__Short exercise__
Restate the listing that follows word for word, without its pictures.

____

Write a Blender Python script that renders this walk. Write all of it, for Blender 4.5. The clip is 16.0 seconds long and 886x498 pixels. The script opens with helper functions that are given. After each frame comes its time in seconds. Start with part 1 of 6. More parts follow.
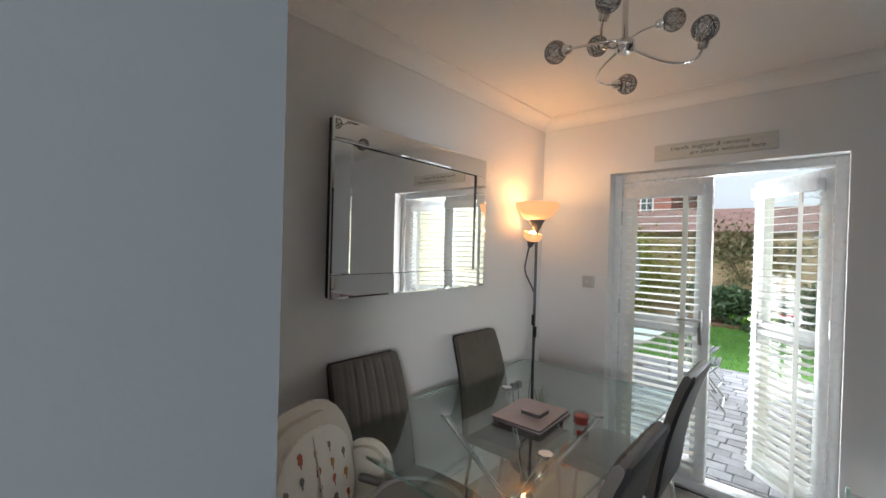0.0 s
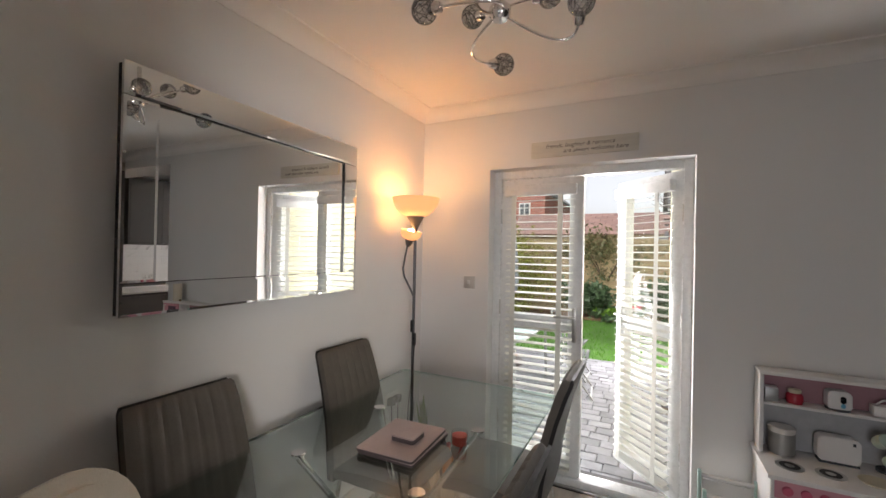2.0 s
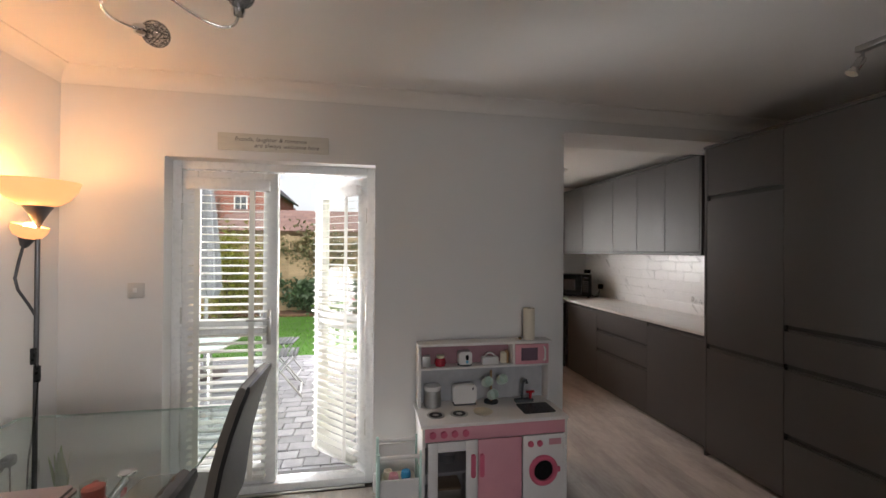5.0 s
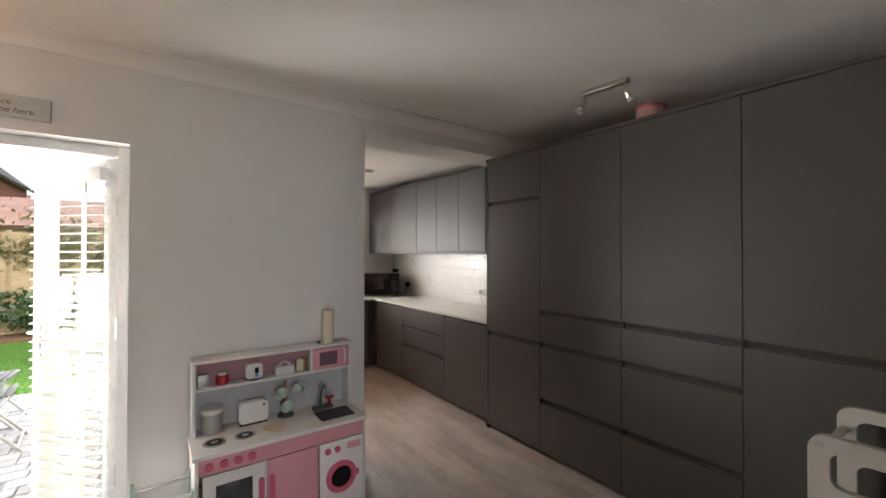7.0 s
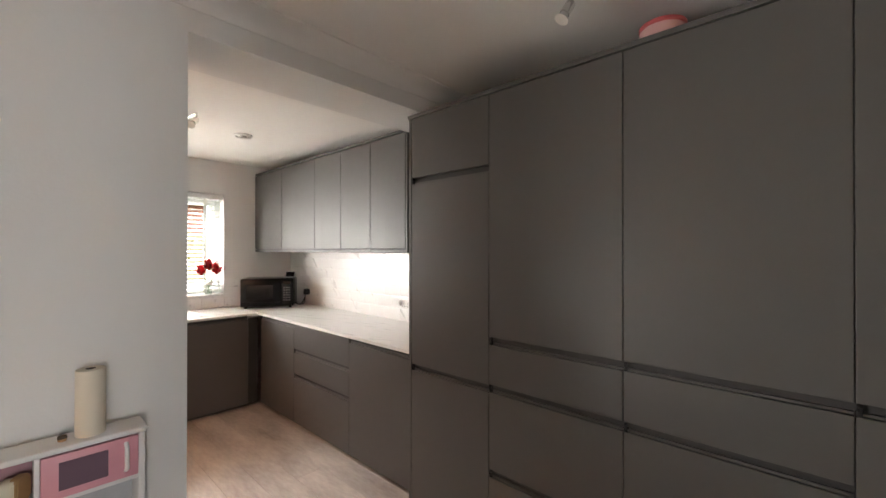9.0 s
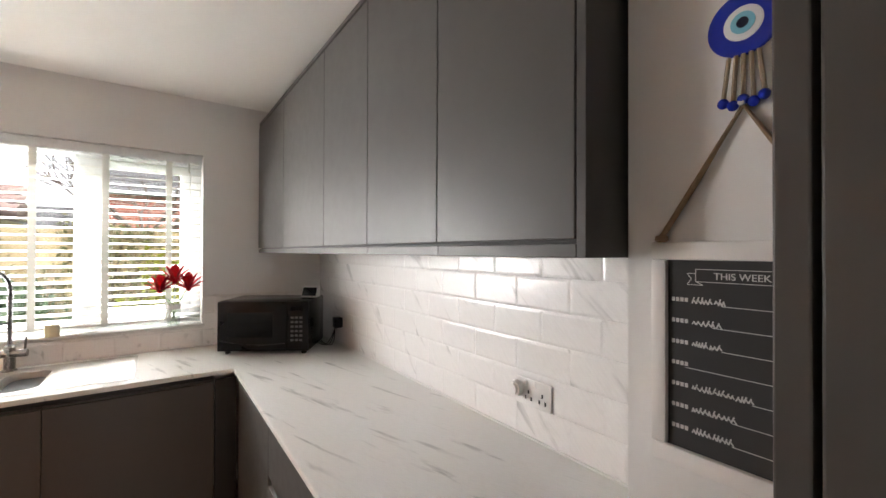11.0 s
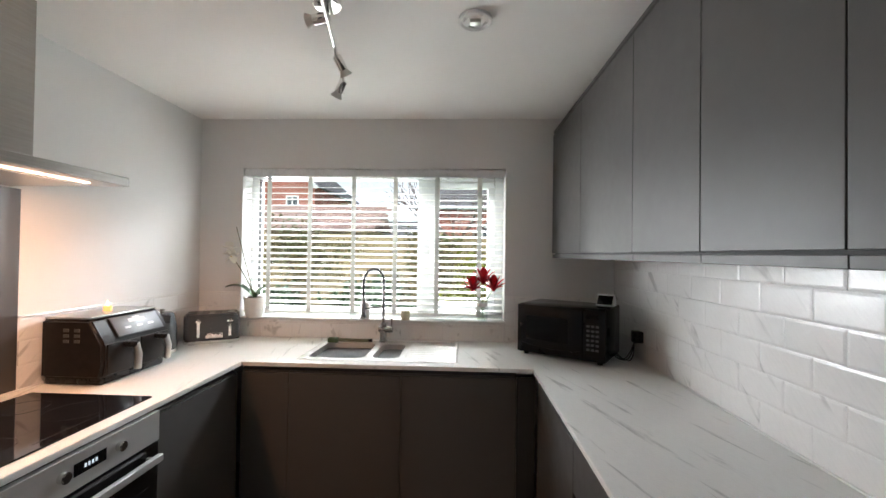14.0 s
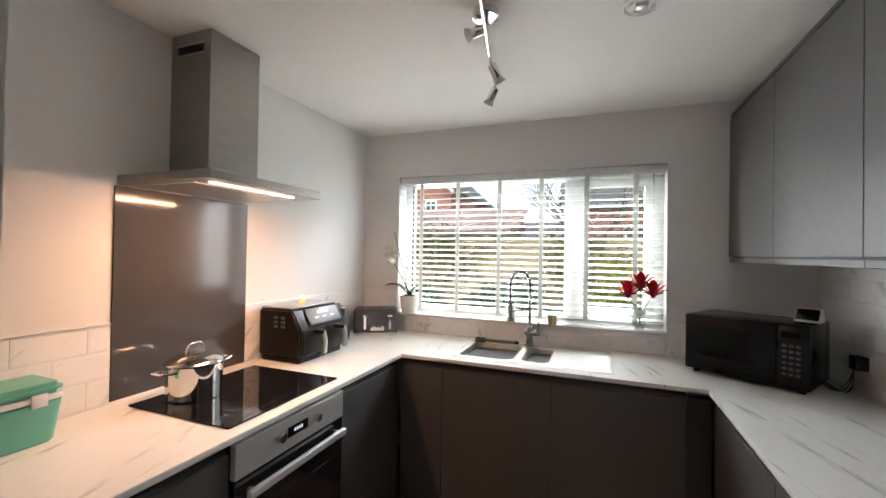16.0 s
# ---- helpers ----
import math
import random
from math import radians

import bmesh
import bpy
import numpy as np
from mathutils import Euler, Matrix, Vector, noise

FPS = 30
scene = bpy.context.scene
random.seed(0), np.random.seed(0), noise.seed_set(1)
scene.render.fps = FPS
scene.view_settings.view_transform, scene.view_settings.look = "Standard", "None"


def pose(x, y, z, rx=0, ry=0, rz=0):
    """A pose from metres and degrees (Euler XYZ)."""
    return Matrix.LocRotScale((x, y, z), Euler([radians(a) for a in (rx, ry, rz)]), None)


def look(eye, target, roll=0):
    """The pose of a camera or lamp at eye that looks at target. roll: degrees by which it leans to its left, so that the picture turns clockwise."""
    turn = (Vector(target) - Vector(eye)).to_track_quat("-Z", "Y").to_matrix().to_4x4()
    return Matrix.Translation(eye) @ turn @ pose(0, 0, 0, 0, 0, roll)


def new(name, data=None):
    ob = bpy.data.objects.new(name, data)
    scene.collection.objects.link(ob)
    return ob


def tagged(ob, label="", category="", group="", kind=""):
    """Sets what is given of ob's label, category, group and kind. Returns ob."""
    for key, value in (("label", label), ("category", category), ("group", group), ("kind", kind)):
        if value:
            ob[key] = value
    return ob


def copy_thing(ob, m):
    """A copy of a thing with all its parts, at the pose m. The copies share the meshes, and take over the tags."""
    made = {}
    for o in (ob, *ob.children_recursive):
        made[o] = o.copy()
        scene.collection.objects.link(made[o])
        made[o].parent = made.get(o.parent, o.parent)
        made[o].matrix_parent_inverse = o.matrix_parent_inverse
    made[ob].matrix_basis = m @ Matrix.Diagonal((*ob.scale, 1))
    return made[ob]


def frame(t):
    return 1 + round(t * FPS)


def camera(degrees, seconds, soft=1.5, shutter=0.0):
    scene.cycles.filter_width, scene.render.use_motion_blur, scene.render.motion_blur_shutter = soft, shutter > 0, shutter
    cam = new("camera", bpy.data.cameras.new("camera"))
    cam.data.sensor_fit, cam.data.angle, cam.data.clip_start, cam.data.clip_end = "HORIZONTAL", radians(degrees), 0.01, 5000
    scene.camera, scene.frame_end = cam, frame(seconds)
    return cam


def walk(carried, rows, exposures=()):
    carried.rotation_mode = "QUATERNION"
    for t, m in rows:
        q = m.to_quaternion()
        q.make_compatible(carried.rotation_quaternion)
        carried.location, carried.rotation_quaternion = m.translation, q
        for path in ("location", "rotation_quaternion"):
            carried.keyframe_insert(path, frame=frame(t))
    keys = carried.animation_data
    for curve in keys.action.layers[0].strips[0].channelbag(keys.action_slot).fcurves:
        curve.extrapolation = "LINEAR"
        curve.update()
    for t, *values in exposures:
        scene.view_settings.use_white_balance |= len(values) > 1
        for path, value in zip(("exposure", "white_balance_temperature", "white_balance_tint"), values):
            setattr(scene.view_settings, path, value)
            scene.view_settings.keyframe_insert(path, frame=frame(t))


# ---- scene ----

____

__Solution__
Write a Blender Python script that renders this walk. Write all of it, for Blender 4.5. The clip is 16.0 seconds long and 886x498 pixels. The script opens with helper functions that are given. After each frame comes its time in seconds. Start with part 1 of 6. More parts follow.
0.0 s
2.0 s
5.0 s
7.0 s
9.0 s
11.0 s
14.0 s
16.0 s
# ---- helpers ----
import math
import random
from math import radians

import bmesh
import bpy
import numpy as np
from mathutils import Euler, Matrix, Vector, noise

FPS = 30
scene = bpy.context.scene
random.seed(0), np.random.seed(0), noise.seed_set(1)
scene.render.fps = FPS
scene.view_settings.view_transform, scene.view_settings.look = "Standard", "None"


def pose(x, y, z, rx=0, ry=0, rz=0):
    """A pose from metres and degrees (Euler XYZ)."""
    return Matrix.LocRotScale((x, y, z), Euler([radians(a) for a in (rx, ry, rz)]), None)


def look(eye, target, roll=0):
    """The pose of a camera or lamp at eye that looks at target. roll: degrees by which it leans to its left, so that the picture turns clockwise."""
    turn = (Vector(target) - Vector(eye)).to_track_quat("-Z", "Y").to_matrix().to_4x4()
    return Matrix.Translation(eye) @ turn @ pose(0, 0, 0, 0, 0, roll)


def new(name, data=None):
    ob = bpy.data.objects.new(name, data)
    scene.collection.objects.link(ob)
    return ob


def tagged(ob, label="", category="", group="", kind=""):
    """Sets what is given of ob's label, category, group and kind. Returns ob."""
    for key, value in (("label", label), ("category", category), ("group", group), ("kind", kind)):
        if value:
            ob[key] = value
    return ob


def copy_thing(ob, m):
    """A copy of a thing with all its parts, at the pose m. The copies share the meshes, and take over the tags."""
    made = {}
    for o in (ob, *ob.children_recursive):
        made[o] = o.copy()
        scene.collection.objects.link(made[o])
        made[o].parent = made.get(o.parent, o.parent)
        made[o].matrix_parent_inverse = o.matrix_parent_inverse
    made[ob].matrix_basis = m @ Matrix.Diagonal((*ob.scale, 1))
    return made[ob]


def frame(t):
    return 1 + round(t * FPS)


def camera(degrees, seconds, soft=1.5, shutter=0.0):
    scene.cycles.filter_width, scene.render.use_motion_blur, scene.render.motion_blur_shutter = soft, shutter > 0, shutter
    cam = new("camera", bpy.data.cameras.new("camera"))
    cam.data.sensor_fit, cam.data.angle, cam.data.clip_start, cam.data.clip_end = "HORIZONTAL", radians(degrees), 0.01, 5000
    scene.camera, scene.frame_end = cam, frame(seconds)
    return cam


def walk(carried, rows, exposures=()):
    carried.rotation_mode = "QUATERNION"
    for t, m in rows:
        q = m.to_quaternion()
        q.make_compatible(carried.rotation_quaternion)
        carried.location, carried.rotation_quaternion = m.translation, q
        for path in ("location", "rotation_quaternion"):
            carried.keyframe_insert(path, frame=frame(t))
    keys = carried.animation_data
    for curve in keys.action.layers[0].strips[0].channelbag(keys.action_slot).fcurves:
        curve.extrapolation = "LINEAR"
        curve.update()
    for t, *values in exposures:
        scene.view_settings.use_white_balance |= len(values) > 1
        for path, value in zip(("exposure", "white_balance_temperature", "white_balance_tint"), values):
            setattr(scene.view_settings, path, value)
            scene.view_settings.keyframe_insert(path, frame=frame(t))


# ---- scene ----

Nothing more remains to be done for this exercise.